### [Goal]
Would you pull out every line of the material that contains the string "this"?

==*==

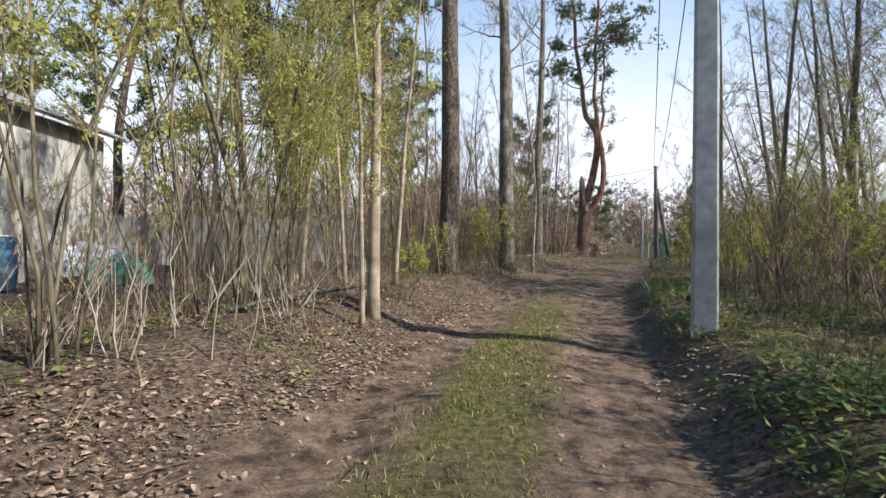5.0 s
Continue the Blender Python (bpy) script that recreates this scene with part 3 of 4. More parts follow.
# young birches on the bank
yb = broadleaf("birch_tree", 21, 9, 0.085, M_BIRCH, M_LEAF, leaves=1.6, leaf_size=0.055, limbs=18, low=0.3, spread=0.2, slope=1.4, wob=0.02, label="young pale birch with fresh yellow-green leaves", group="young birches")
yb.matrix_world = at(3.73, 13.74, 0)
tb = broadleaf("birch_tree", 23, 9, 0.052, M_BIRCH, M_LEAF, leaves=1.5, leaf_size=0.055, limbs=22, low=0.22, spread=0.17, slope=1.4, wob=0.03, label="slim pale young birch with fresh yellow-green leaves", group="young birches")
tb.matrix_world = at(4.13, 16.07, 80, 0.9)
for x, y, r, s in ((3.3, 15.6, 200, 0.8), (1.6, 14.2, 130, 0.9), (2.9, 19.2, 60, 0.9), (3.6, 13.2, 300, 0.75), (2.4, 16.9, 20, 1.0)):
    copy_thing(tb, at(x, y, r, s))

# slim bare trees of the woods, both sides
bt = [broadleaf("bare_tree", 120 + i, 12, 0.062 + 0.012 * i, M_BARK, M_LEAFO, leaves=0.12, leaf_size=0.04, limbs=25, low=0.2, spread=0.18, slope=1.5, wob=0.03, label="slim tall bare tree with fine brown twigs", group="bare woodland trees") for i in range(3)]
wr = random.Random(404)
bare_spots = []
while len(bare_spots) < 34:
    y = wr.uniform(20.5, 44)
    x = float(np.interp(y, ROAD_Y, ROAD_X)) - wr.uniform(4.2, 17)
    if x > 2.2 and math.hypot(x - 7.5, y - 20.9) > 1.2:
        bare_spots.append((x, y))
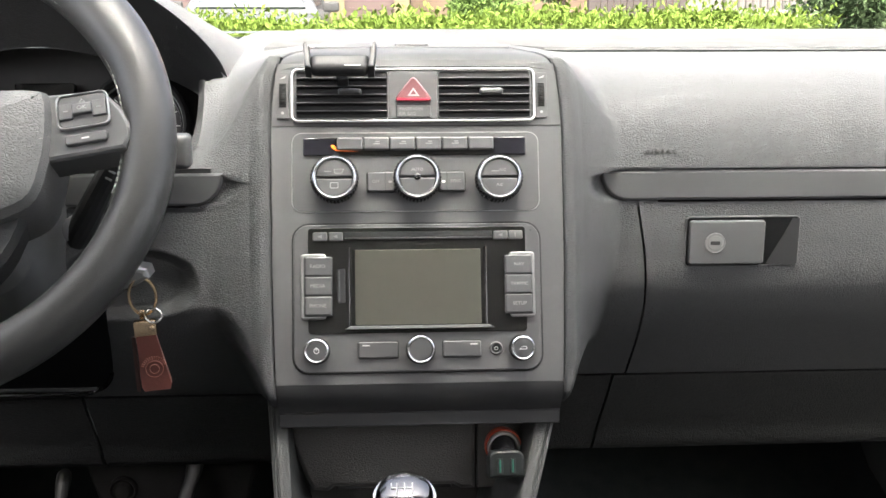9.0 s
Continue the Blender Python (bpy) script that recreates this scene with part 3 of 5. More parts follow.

==*==

### [Task response]
Continue the Blender Python (bpy) script that recreates this scene with part 3 of 4. More parts follow.
Continue the Blender Python (bpy) script that recreates this scene with part 3 of 5. More parts follow.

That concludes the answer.